Prompt - Nothing in the data should change when you return it, but leave the pictures out.

Source material -
____________________

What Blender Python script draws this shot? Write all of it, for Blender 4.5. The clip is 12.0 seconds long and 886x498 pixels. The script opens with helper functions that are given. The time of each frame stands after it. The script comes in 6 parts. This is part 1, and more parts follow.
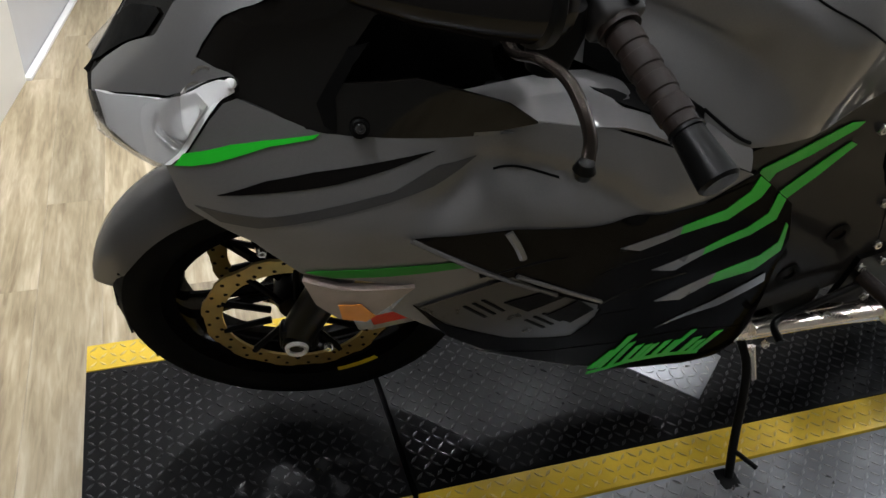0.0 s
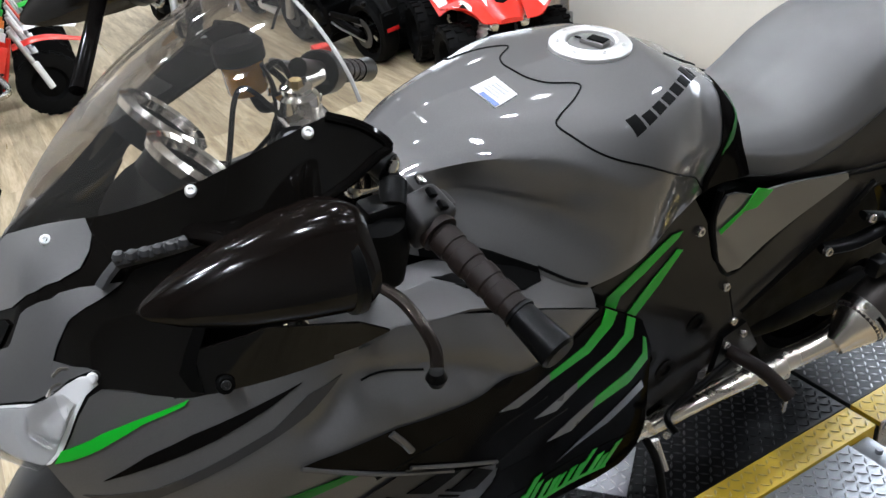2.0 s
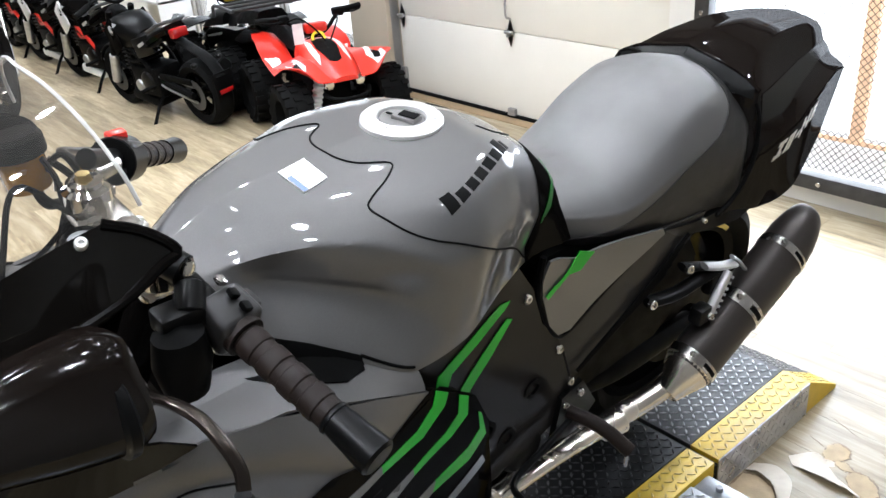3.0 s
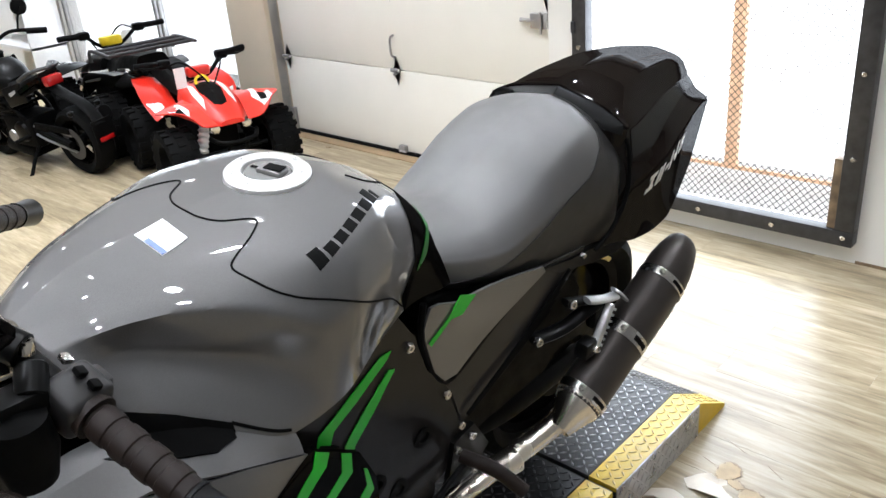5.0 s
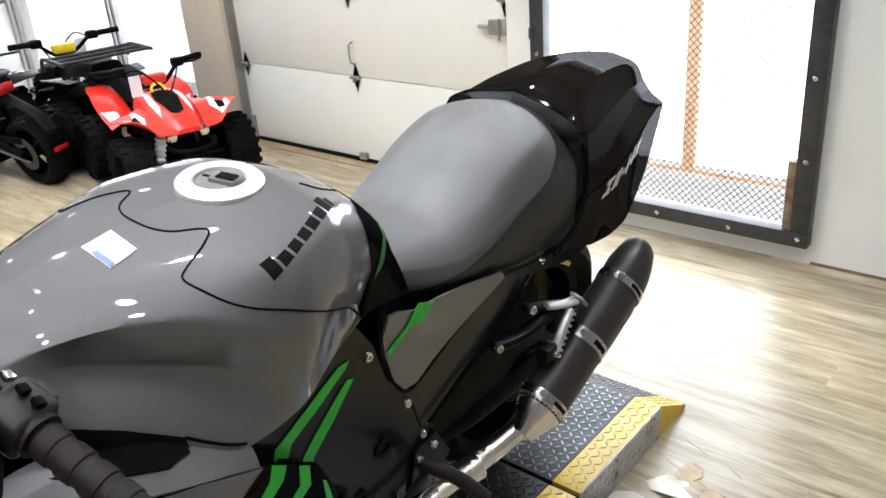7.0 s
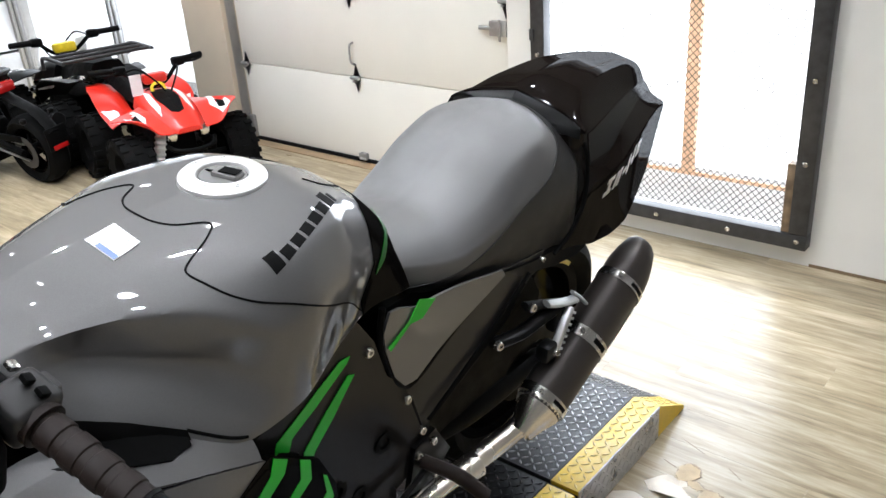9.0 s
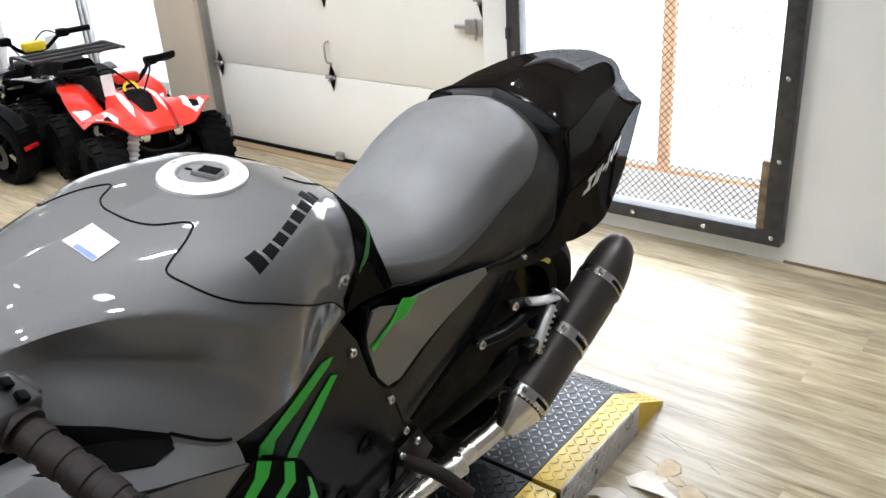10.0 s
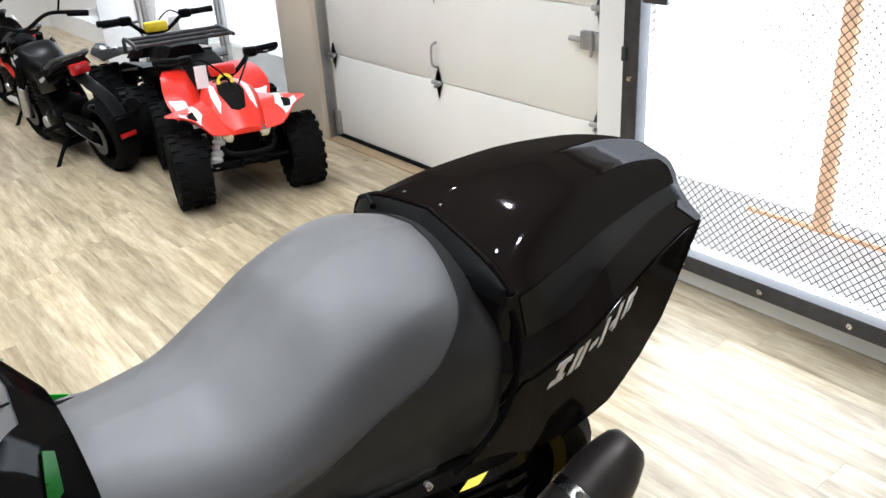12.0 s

____________________

Written solution -
What Blender Python script draws this shot? Write all of it, for Blender 4.5. The clip is 12.0 seconds long and 886x498 pixels. The script opens with helper functions that are given. The time of each frame stands after it. The script comes in 6 parts. This is part 1, and more parts follow.
0.0 s
2.0 s
3.0 s
5.0 s
7.0 s
9.0 s
10.0 s
12.0 s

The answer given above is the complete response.